▶ _Task to carry out_
Repeat, exactly and in full, the lines of the listing below, but without any pictures.

▶ _Dataset extract_
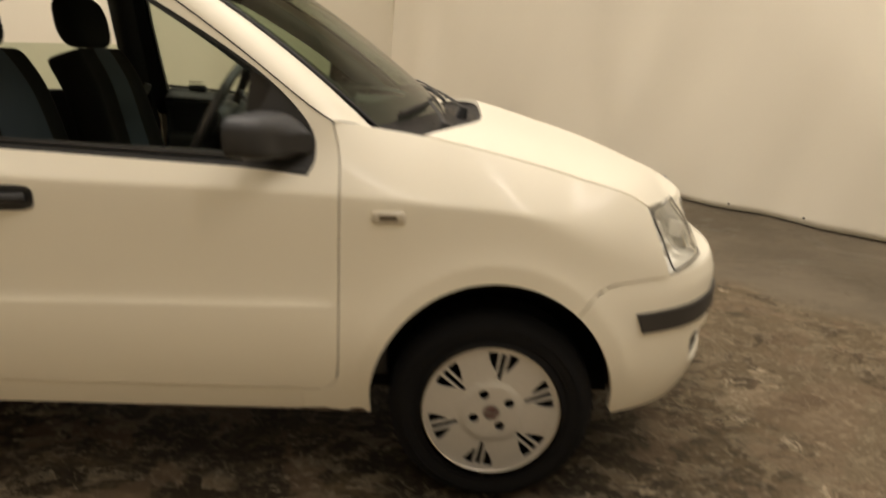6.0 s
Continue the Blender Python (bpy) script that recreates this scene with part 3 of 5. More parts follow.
def sill(sg):
    out = [(-0.50, 0.250), (-1.2, 0.257), (-1.90, 0.257), (-1.93, 0.335), (-1.36, 0.334), (-0.498, 0.325)]
    s = paint_panel("sill", out, sg, fy=lambda x, z: side_y(x, z) - 0.004, step=0.03, depth=0.06)
    return s


def sill_grime(sg):
    """Ragged dirt along the foot of the wing and sill."""
    random.seed(12)
    xs = np.linspace(-0.335, -0.95, 42)
    low = [(x, 0.2505 - 0.008 * smooth_step(-0.5, -0.33, x)) for x in xs]
    top = [(x, z + 0.002 + random.random() * (0.004 + 0.012 * smooth_step(-0.62, -0.36, x))) for x, z in low]
    return paint_panel("sill_grime", low + top[::-1], sg, mat=RUST, fy=lambda x, z: side_y(x, z) + 0.0012, step=0.03, depth=0.0, label="brown grime along the sill")


def quarter(sg):
    ar = [p for p in arch(AXLE_R) if p[1] > 0.26]
    out = [(-1.934, 0.262), (-1.936, 0.34)] + [(x + 0.031, z) for x, z in reversed(ar) if x > AXLE_R + 0.18 and z > 0.34] + [(-2.205, 0.72), (-2.314, 0.86), (-2.339, 0.985)] + [(x - 0.004, z + 0.004) for x, z in reversed(REAR_TOP)][1:-1] + spline([(-1.42, 1.465), (-1.75, 1.463), (-2.1, 1.44), (-2.45, 1.38), (-2.62, 1.30), (-2.72, 1.1), (-2.78, 0.85), (-2.80, 0.55), (-2.78, 0.30)], 6) + [(-2.60, 0.26)] + ar
    return paint_panel("rear_quarter", out, sg, step=0.04, label="cream rear quarter panel")


BUMPER_N = curve_of((0.17, 0.25, 0.33, 0.42, 0.54, 0.60, 0.645, 0.665), (0.60, 0.655, 0.685, 0.70, 0.705, 0.70, 0.67, 0.625))
BUMPER_W = curve_of((0.17, 0.25, 0.33, 0.45, 0.55, 0.62, 0.665), (0.70, 0.742, 0.766, 0.780, 0.785, 0.785, 0.785))


def bumper_point(a, z):
    """a: angle from -90 (drive side) to 90, in units of 100 degrees; the plan is a blunt arc."""
    n, w = BUMPER_N(z), BUMPER_W(z)
    t = radians(100 * a)
    c, s = math.cos(t), math.sin(t)
    y = w * math.copysign(abs(s) ** (2 / 3), s)
    x = -0.15 + (n + 0.15) * max(c, 0.0) ** (2 / 3)
    return (x, y + math.copysign(flare(x, z, 0.0), y), z)


def bumper_angle(x, z=0.5):
    c = ((x + 0.15) / (BUMPER_N(z) + 0.15)) ** 1.5
    return math.degrees(math.acos(min(1, c))) / 100


def bumper_angle_y(y, z=0.5):
    return math.copysign(math.degrees(math.asin(min(1, (abs(y) / BUMPER_W(z)) ** 1.5))) / 100, y)


def side_outline(sg, pts):
    return [(sg * a, z) for a, z in pts]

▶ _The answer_
6.0 s
Continue the Blender Python (bpy) script that recreates this scene with part 3 of 5. More parts follow.
def sill(sg):
    out = [(-0.50, 0.250), (-1.2, 0.257), (-1.90, 0.257), (-1.93, 0.335), (-1.36, 0.334), (-0.498, 0.325)]
    s = paint_panel("sill", out, sg, fy=lambda x, z: side_y(x, z) - 0.004, step=0.03, depth=0.06)
    return s


def sill_grime(sg):
    """Ragged dirt along the foot of the wing and sill."""
    random.seed(12)
    xs = np.linspace(-0.335, -0.95, 42)
    low = [(x, 0.2505 - 0.008 * smooth_step(-0.5, -0.33, x)) for x in xs]
    top = [(x, z + 0.002 + random.random() * (0.004 + 0.012 * smooth_step(-0.62, -0.36, x))) for x, z in low]
    return paint_panel("sill_grime", low + top[::-1], sg, mat=RUST, fy=lambda x, z: side_y(x, z) + 0.0012, step=0.03, depth=0.0, label="brown grime along the sill")


def quarter(sg):
    ar = [p for p in arch(AXLE_R) if p[1] > 0.26]
    out = [(-1.934, 0.262), (-1.936, 0.34)] + [(x + 0.031, z) for x, z in reversed(ar) if x > AXLE_R + 0.18 and z > 0.34] + [(-2.205, 0.72), (-2.314, 0.86), (-2.339, 0.985)] + [(x - 0.004, z + 0.004) for x, z in reversed(REAR_TOP)][1:-1] + spline([(-1.42, 1.465), (-1.75, 1.463), (-2.1, 1.44), (-2.45, 1.38), (-2.62, 1.30), (-2.72, 1.1), (-2.78, 0.85), (-2.80, 0.55), (-2.78, 0.30)], 6) + [(-2.60, 0.26)] + ar
    return paint_panel("rear_quarter", out, sg, step=0.04, label="cream rear quarter panel")


BUMPER_N = curve_of((0.17, 0.25, 0.33, 0.42, 0.54, 0.60, 0.645, 0.665), (0.60, 0.655, 0.685, 0.70, 0.705, 0.70, 0.67, 0.625))
BUMPER_W = curve_of((0.17, 0.25, 0.33, 0.45, 0.55, 0.62, 0.665), (0.70, 0.742, 0.766, 0.780, 0.785, 0.785, 0.785))


def bumper_point(a, z):
    """a: angle from -90 (drive side) to 90, in units of 100 degrees; the plan is a blunt arc."""
    n, w = BUMPER_N(z), BUMPER_W(z)
    t = radians(100 * a)
    c, s = math.cos(t), math.sin(t)
    y = w * math.copysign(abs(s) ** (2 / 3), s)
    x = -0.15 + (n + 0.15) * max(c, 0.0) ** (2 / 3)
    return (x, y + math.copysign(flare(x, z, 0.0), y), z)


def bumper_angle(x, z=0.5):
    c = ((x + 0.15) / (BUMPER_N(z) + 0.15)) ** 1.5
    return math.degrees(math.acos(min(1, c))) / 100


def bumper_angle_y(y, z=0.5):
    return math.copysign(math.degrees(math.asin(min(1, (abs(y) / BUMPER_W(z)) ** 1.5))) / 100, y)


def side_outline(sg, pts):
    return [(sg * a, z) for a, z in pts]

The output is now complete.